Gumamela (Hibiscus rosasinensis) is a species of flowering plant found in cultivation throughout the Philippines. Aside from ornamentation, gumamela is being used by some locals as alternative medicine.
Habitat and Description
Gumamela is a native of the Old World, but is now distributed throughout the tropics.
This plant is an erect, much branched, smooth shrub, 1 to 4 meters in height. The leaves are ovate and 7 to 12 centimeters long, with coarsely toothed margins. The flowers are solitary, axillary, very large, about 10 centimeters long, and 12 centimeters in diameter. The calyx is green and about 2 centimeters long, with ovate lobes. The petals are red, orange, or rose white, obovate, rounded, and imbricate. The staminal tube is slender and longer than the corolla.
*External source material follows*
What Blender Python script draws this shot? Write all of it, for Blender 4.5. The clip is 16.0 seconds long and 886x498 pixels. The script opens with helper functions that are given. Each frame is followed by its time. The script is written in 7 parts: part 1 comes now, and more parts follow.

There are many hybrids of different colored, simple flowers in addition to a few doubles.
Gumamela is largely cultivated in the Philippines as ornamentals for its colorful flowers. It is also planted as a hedge.
In some places in the Philippines, a paste made from gumamela flower buds are applied as a poultice to boils, cancerous swellings and mumps. A decoction of the roots, barks, leaves, and flowers are also used as a skin softener.
In Malay countries, a decoction of the root is said to be used as an antidote for poisons, and as cure for venereal diseases, fevers, and coughs. A solution made from the leaves are also used as a lotion for fevers, while an infusion of the leaves is used to relieve headaches. There have been reports that the bark is being used as an agent to induce or hasten menstruation. It is also very common to see gumamela leaves applied to poultice swellings.
- Quisumbing, Eduardo (1978). Medicinal Plants of the Philippines. Quezon City: Katha Publishing.